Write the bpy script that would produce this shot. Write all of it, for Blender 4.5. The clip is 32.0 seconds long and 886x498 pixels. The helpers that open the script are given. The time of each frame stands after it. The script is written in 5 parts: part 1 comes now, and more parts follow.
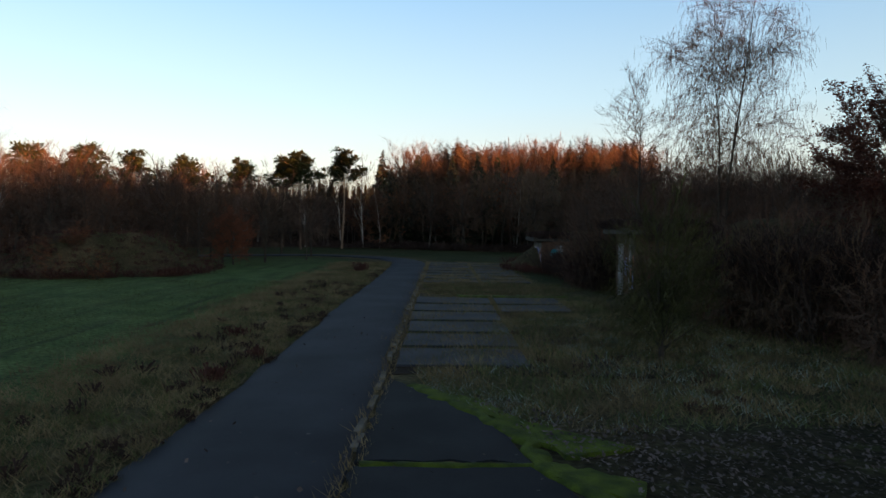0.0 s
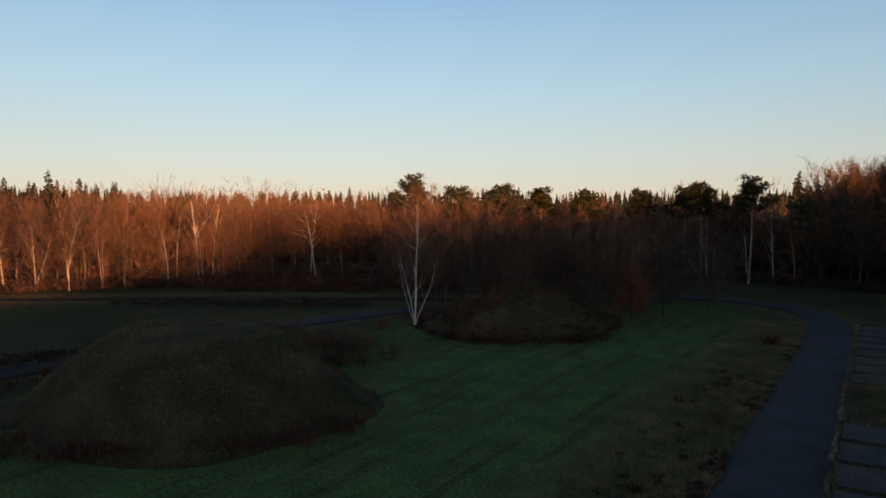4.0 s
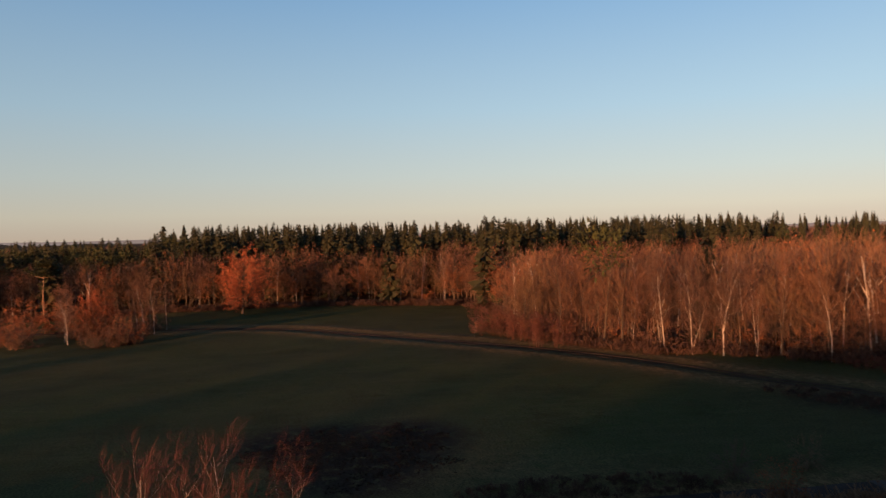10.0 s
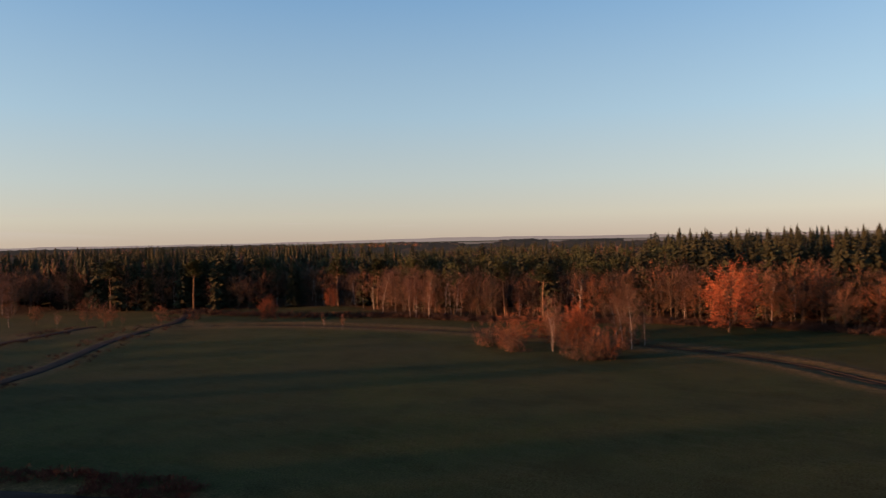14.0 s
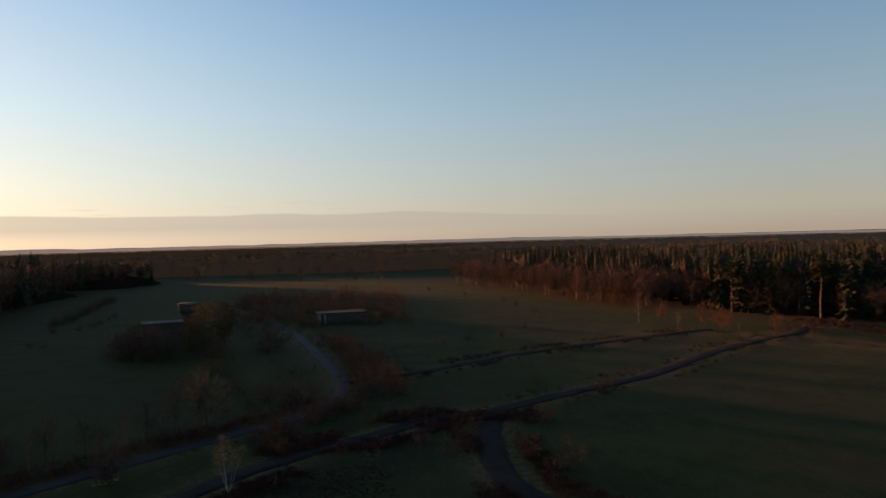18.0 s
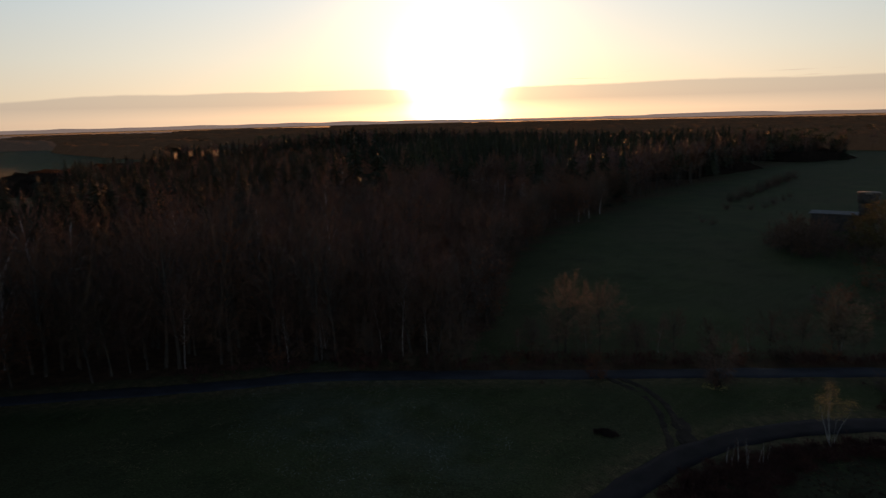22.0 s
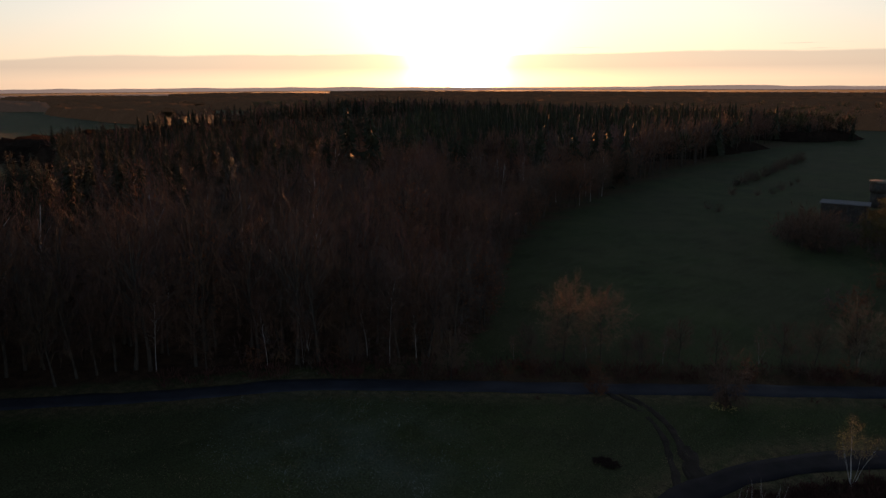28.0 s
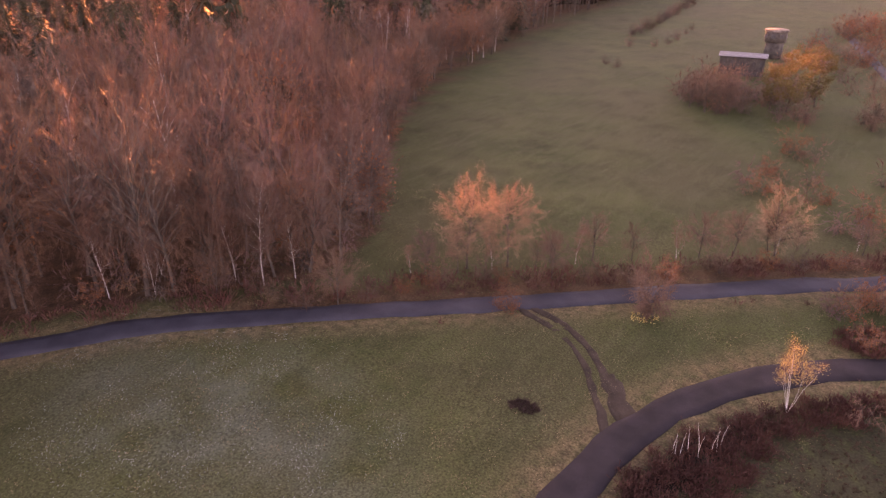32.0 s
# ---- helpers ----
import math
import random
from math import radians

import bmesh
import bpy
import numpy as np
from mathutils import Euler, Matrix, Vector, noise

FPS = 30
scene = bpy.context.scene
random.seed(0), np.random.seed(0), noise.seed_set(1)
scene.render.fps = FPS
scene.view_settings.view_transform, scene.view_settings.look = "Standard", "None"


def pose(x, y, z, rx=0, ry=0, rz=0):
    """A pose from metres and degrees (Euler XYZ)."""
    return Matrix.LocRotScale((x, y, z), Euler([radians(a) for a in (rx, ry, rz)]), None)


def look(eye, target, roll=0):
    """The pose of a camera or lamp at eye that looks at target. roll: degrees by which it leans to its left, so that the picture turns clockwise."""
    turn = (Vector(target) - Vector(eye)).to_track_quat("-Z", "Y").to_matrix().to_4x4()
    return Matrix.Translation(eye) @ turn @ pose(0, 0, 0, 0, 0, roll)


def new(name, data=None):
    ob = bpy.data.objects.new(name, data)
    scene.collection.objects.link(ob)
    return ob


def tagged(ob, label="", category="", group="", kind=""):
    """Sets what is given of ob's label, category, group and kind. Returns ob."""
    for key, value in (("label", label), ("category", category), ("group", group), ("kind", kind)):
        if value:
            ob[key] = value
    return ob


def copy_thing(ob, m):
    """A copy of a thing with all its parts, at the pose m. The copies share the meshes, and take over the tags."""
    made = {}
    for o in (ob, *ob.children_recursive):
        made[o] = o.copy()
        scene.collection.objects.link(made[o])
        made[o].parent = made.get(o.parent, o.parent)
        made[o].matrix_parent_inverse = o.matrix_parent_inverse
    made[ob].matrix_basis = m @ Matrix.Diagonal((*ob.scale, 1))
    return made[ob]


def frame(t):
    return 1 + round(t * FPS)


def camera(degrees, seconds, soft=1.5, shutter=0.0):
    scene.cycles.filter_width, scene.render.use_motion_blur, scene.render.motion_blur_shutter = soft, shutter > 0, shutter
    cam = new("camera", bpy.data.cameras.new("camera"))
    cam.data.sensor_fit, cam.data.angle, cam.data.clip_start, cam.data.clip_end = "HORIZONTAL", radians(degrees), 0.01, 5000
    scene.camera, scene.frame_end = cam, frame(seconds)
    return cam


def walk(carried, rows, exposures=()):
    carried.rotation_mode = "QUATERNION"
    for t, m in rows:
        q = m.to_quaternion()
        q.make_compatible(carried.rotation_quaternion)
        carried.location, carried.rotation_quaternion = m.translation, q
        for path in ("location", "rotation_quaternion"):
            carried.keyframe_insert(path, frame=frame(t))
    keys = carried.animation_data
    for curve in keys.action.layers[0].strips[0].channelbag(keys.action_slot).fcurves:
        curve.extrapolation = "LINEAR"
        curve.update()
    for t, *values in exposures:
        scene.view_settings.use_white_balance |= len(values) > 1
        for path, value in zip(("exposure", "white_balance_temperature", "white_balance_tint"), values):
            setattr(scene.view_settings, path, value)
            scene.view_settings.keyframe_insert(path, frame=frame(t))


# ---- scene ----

*Problem to work on:* Print exactly the lines from the one containing "for path in" to the one containing "for path, value", both included, and nothing else.

*Output:*
        for path in ("location", "rotation_quaternion"):
            carried.keyframe_insert(path, frame=frame(t))
    keys = carried.animation_data
    for curve in keys.action.layers[0].strips[0].channelbag(keys.action_slot).fcurves:
        curve.extrapolation = "LINEAR"
        curve.update()
    for t, *values in exposures:
        scene.view_settings.use_white_balance |= len(values) > 1
        for path, value in zip(("exposure", "white_balance_temperature", "white_balance_tint"), values):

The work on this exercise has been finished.